**Work to be completed**
Collect every line below that contains the word "this".

**Given records**
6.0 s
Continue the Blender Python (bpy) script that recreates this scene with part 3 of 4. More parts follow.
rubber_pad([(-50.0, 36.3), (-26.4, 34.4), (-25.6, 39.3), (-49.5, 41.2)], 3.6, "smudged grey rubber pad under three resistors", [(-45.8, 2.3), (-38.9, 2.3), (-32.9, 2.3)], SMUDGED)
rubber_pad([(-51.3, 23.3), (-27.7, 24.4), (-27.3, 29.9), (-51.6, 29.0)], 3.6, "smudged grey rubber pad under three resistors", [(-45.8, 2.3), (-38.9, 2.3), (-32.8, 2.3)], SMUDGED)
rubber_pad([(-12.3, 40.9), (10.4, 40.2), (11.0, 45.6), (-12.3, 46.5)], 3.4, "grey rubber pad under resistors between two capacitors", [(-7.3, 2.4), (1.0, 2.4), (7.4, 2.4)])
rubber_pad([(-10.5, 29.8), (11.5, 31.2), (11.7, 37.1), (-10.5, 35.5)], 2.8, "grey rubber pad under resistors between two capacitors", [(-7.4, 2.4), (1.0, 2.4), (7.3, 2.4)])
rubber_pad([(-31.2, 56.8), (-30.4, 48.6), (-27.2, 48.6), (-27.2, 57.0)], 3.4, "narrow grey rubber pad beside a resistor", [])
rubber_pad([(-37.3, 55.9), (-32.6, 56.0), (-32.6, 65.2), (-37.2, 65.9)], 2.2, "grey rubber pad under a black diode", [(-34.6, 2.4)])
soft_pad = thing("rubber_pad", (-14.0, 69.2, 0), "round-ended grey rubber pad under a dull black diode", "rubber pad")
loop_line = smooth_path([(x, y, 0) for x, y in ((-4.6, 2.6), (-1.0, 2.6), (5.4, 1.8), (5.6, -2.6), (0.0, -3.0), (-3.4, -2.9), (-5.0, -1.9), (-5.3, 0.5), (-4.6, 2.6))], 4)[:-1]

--

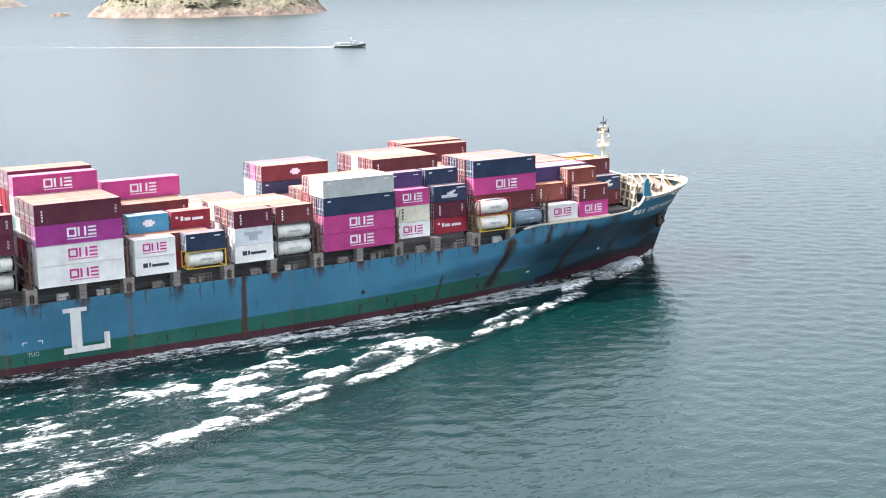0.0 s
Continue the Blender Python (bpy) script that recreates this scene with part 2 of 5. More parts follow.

**Solved exercise**
Continue the Blender Python (bpy) script that recreates this scene with part 3 of 4. More parts follow.
Continue the Blender Python (bpy) script that recreates this scene with part 2 of 5. More parts follow.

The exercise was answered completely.